Was ich aber wirklich mag, ist das 24-Stunden-Prinzip.

Diese Gelegenheit habe ich genutzt, um ein bisschen etwas über JavaScript und HTML-5-Canvases zu lernen. Also habe ich eine 24-Stunden-Uhr programmiert:

clock/

Die Uhr zeigt nicht nur die aktuelle Zeit an, sondern auch Sonnenaufgang, -höchststand und -untergang. Das geht natürlich nur, wenn das Skript deine Zeitzone und geographische Position kennt. Wenn du also nicht im groben Süden Deutschlands lebst, musst du noch Längen- und Breitengrad übergeben. Für Bangkok wäre das ungefähr sowas:

clock/?lon=100&lat=13

Das wird allerdings nur sinnvoll funktionieren, wenn du wirklich in Bangkok lebst, da das Skript deinen Browser nach der aktuellen Zeit fragt.

– Update 2023-11-10: Jetzt auch mit Geolocation vom Browser (dauert einen kleinen Moment):

clock/?geolocation=yes

Die Berechnungen des Sonnenstands sind nur grobe Schätzungen. Die stimmen nicht 100%ig. Das ist aber kein Problem, weil die Sonne ja nicht urplötzlich verschwindet und auftaucht.
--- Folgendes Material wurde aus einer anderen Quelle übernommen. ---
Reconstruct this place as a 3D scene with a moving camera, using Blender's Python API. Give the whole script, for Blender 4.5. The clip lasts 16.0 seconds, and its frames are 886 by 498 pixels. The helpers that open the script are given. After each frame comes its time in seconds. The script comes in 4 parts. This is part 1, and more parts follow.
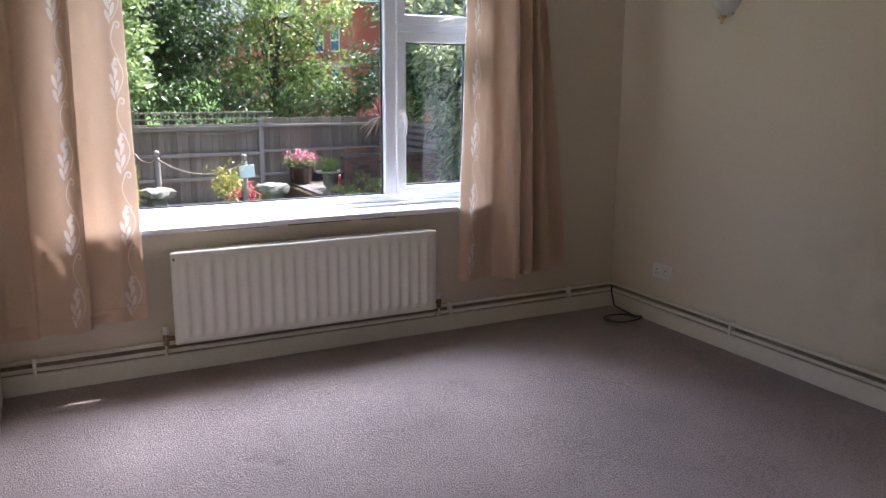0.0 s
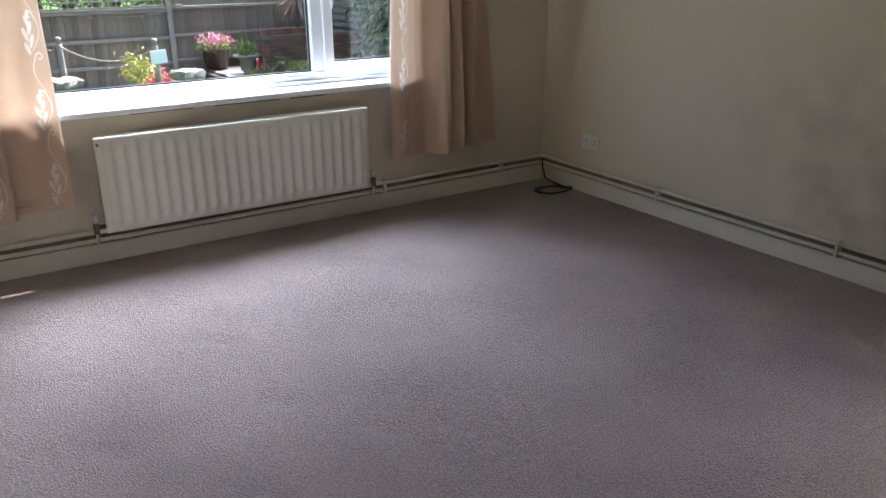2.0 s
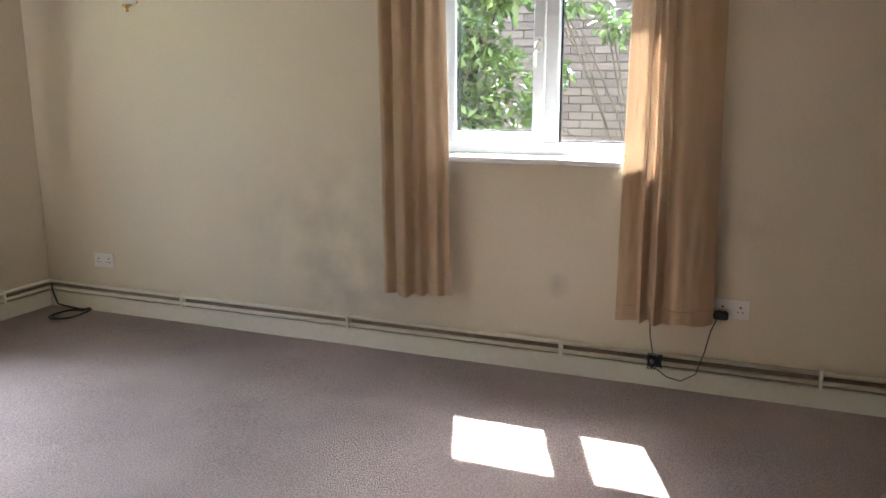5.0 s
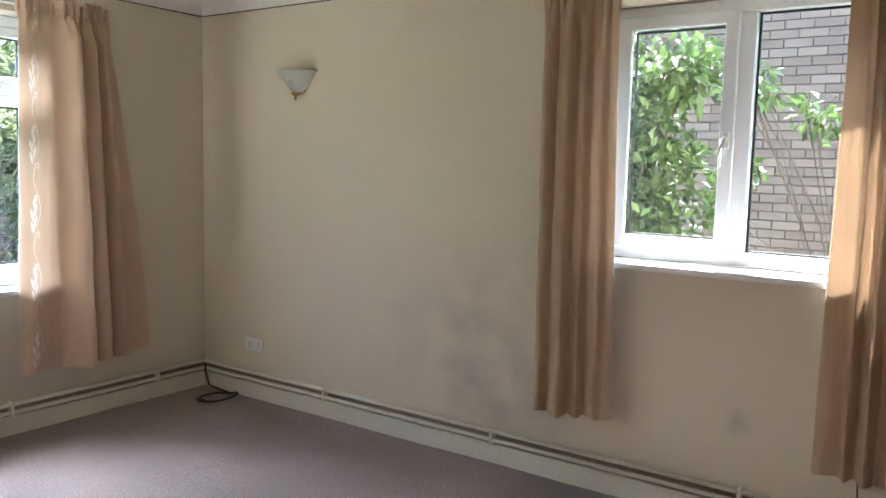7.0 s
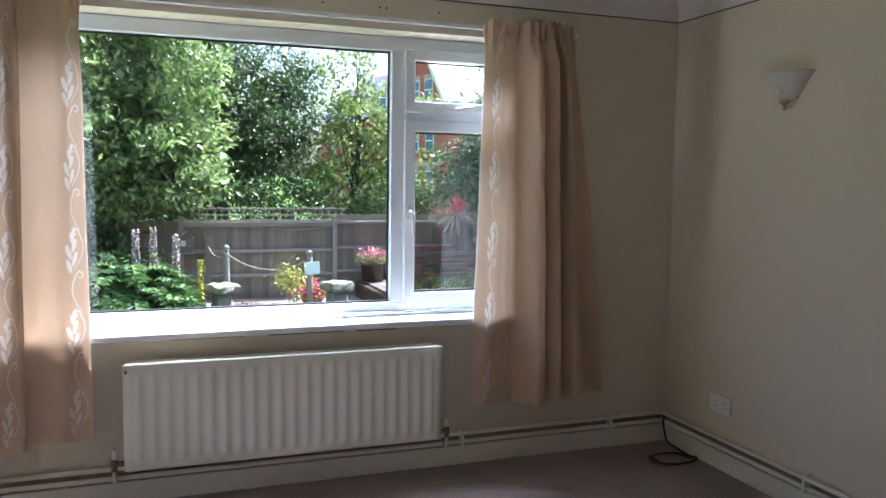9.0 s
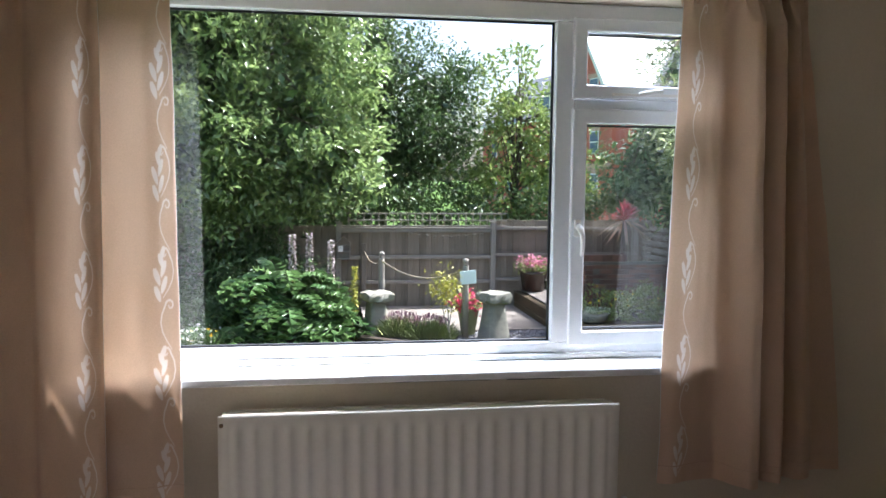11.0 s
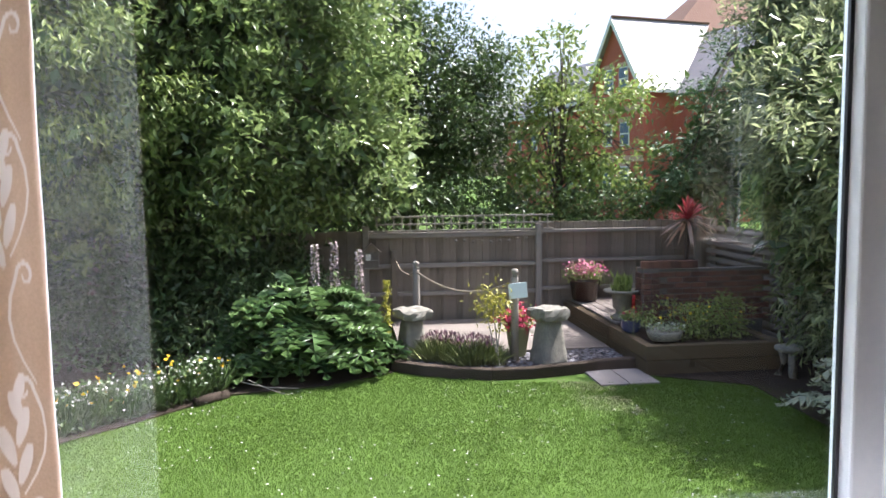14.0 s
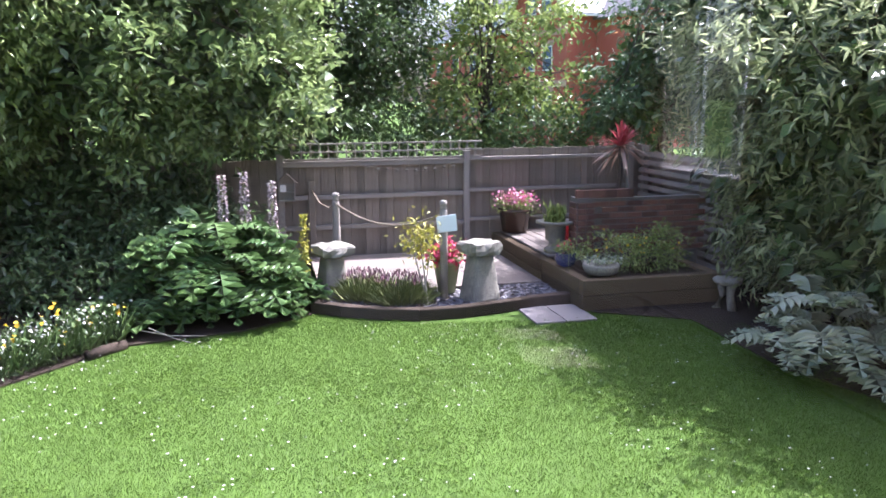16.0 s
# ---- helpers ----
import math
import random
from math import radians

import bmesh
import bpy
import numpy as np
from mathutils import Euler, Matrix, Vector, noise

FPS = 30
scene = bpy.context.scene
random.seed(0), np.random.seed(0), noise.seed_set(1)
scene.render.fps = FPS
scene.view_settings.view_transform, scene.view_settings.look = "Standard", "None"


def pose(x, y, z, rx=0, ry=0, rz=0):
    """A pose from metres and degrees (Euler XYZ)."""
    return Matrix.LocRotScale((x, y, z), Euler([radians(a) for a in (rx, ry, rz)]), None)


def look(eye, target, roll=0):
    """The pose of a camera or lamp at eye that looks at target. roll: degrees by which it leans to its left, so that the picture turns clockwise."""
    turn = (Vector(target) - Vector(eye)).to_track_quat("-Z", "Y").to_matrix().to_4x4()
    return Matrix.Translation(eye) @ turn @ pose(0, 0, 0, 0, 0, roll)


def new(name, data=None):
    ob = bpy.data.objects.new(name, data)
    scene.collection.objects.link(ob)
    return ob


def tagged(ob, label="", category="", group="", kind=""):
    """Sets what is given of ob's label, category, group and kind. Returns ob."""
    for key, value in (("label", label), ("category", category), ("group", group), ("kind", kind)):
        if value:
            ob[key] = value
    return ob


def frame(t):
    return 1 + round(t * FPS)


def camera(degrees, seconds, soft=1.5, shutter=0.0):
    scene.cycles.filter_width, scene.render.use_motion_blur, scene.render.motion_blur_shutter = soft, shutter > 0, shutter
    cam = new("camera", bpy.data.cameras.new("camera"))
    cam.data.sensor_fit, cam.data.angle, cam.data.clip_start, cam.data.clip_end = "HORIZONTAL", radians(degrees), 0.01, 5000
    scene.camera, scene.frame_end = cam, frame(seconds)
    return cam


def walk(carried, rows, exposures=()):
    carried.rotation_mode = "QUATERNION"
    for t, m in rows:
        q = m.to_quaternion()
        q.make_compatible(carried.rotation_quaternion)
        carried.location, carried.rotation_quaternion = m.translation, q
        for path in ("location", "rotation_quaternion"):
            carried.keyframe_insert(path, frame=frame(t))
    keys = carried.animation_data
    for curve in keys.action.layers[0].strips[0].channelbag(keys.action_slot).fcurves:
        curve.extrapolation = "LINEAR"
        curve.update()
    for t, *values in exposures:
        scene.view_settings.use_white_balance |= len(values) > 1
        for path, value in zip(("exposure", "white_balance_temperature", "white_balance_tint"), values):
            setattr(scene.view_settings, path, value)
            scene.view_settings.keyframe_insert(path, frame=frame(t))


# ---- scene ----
cam = camera(58.3, 16.0)
PATH = [
    (0, (-3.219, -3.887, 1.413), (-2.322, -2.148, 0.997), 0.3),
    (0.5, (-3.214, -3.884, 1.398), (-2.33, -2.169, 0.871), 0.5),
    (1, (-3.209, -3.897, 1.373), (-2.338, -2.202, 0.768), 0.4),
    (1.5, (-3.224, -3.895, 1.367), (-2.335, -2.236, 0.691), -0.2),
    (2, (-3.281, -3.893, 1.37), (-2.264, -2.316, 0.679), -0.5),
    (2.5, (-3.349, -3.899, 1.328), (-2.119, -2.464, 0.674), -0.7),
    (3, (-3.401, -3.929, 1.323), (-1.96, -2.691, 0.698), -1.0),
    (3.5, (-3.465, -3.966, 1.332), (-1.839, -2.965, 0.74), -1.0),
    (4, (-3.515, -3.987, 1.335), (-1.768, -3.186, 0.78), -0.7),
    (6.5, (-3.208, -3.939, 1.375), (-1.42, -3.066, 1.168), 0.5),
    (7, (-3.097, -3.894, 1.383), (-1.461, -2.763, 1.171), 1.4),
    (7.5, (-3.033, -3.799, 1.38), (-1.632, -2.388, 1.168), 0.8),
    (8, (-2.918, -3.663, 1.382), (-1.732, -2.063, 1.193), 0.4),
    (8.5, (-2.772, -3.598, 1.383), (-1.823, -1.846, 1.206), -0.0),
    (9, (-2.572, -3.517, 1.387), (-1.885, -1.647, 1.212), 0.8),
    (9.5, (-2.457, -3.43, 1.386), (-1.96, -1.502, 1.204), 1.2),
    (10, (-2.404, -3.2, 1.385), (-1.993, -1.251, 1.205), 1.0),
    (12.5, (-2.324, -2.009, 1.423), (-2.165, -0.023, 1.258), -0.1),
    (13, (-2.324, -1.715, 1.421), (-2.19, 0.274, 1.258), -0.3),
    (13.5, (-2.35, -1.471, 1.421), (-2.215, 0.517, 1.249), -0.3),
    (14, (-2.424, -1.186, 1.437), (-2.178, 0.791, 1.254), -0.6),
    (14.5, (-2.466, -0.976, 1.441), (-2.107, 0.981, 1.233), -0.5),
    (15, (-2.412, -0.746, 1.407), (-2.033, 1.204, 1.173), -0.6),
    (15.5, (-2.359, -0.585, 1.398), (-1.963, 1.354, 1.105), -0.2),
    (16, (-2.347, -0.427, 1.394), (-1.912, 1.491, 1.029), -0.5),
]
walk(cam, [(t, look(eye, target, roll)) for t, eye, target, roll in PATH],
     exposures=[(0, 2.25, 5650, 22), (2, 2.4, 5500, 13), (3, 2.55, 5600, 12), (4, 3.15, 5850, 12), (6.5, 3.5, 5750, 12), (7.5, 2.8, 5500, 12), (9, 2.25, 5350, 14), (10, 2.2, 5350, 14), (12.5, 1.55, 6300, 18), (14, 1.55, 6000, 22), (16, 2.0, 5600, 32)])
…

Dämmerungen dauern eine ganze Weile und die tatsächliche Helligkeit hängt ohnehin von Wolken ab.

Trotzdem kriegt man ein sehr gutes Gefühl für „Tag“ und „Nacht“.

Ich habe diese Uhr die letzte Woche über in einem Browserfenster nebenher laufen lassen. Ich war überrascht, zu bemerken, dass ich nun anders über die Zeit und Zeitmessung denke.

Zunächst ist es natürlich wichtig, dass man auf der Uhr den ganzen Tag sehen kann. Ein digitales „13:38:02“ ist nett und genau, aber man kann nicht auf einen Blick erfassen, wieviel vom Tag noch übrig ist. Man begreift auch normalerweise gar nicht so wirklich, was für einen Unterschied es macht, ob man nun um 21:00 oder um 23:00 Uhr ins Bett geht. Mit einer 24-Stunden-Uhr erhält man ein vollständiges Bild.

Die echte Botta-Uhr hat feste Bereiche für „Tag“ und „Nacht“. Mein Skript versucht hier, die Realität darzustellen. Das ist schon sehr nett. Bevor ich das Skript benutzt habe, wusste ich noch nicht einmal so richtig, wann Sonnenaufgang und -untergang überhaupt stattfindet.

Am wichtigsten ist aber: Ich interessiere mich nicht mehr so sehr für das „13:38 vs. 13:39“-Problem. Man muss das einfach nicht immer wissen. Manchmal muss das sein, ja. Aber das sind Ausnahmen. Eine 24-Stunden-Uhr ist wirklich genau genug, finde ich. Ich „sorge“ mich dadurch weniger. (Das ist bestimmt ein typisch deutsches Problem.)

Man stellt sich auch allerlei Fragen, wenn man eine 24-Stunden-Uhr einige Zeit lang benutzt hat. Warum unterteilen normale Uhren den Tag in zwei 12-stündige Phasen von 0 Uhr bis 12 Uhr und zurück? Warum nicht „Tag von 6 Uhr bis 18 Uhr“ und „Nacht von 18 Uhr bis 6 Uhr“? Warum überhaupt zwei Phasen? Wer hat sich das ausgedacht?

Beide Ideen, 12- und 24-Stunden-Uhren, sind schon sehr alt, wie ich dann gelernt habe. Warum aber ausgerechnet die 12-Stunden-Uhr – oder auch dieses elendige „AM/PM“-System – sich durchgesetzt hat, ist mir ein Rätsel.

Es ist leider recht schwer, solche 24-Stunden-Uhren zu kaufen. Ich habe keine einzige Wanduhr dieser Art gefunden. Hoffentlich wird sich das bald ändern und Hersteller werden nicht mehr so viele verschiedene Typen bauen müssen, wenn nun „Smart Watches“ immer beliebter werden. Die kann man frei programmieren und dann kann sich hoffentlich jeder selbst aussuchen, wie seine Uhr aussehen sollte.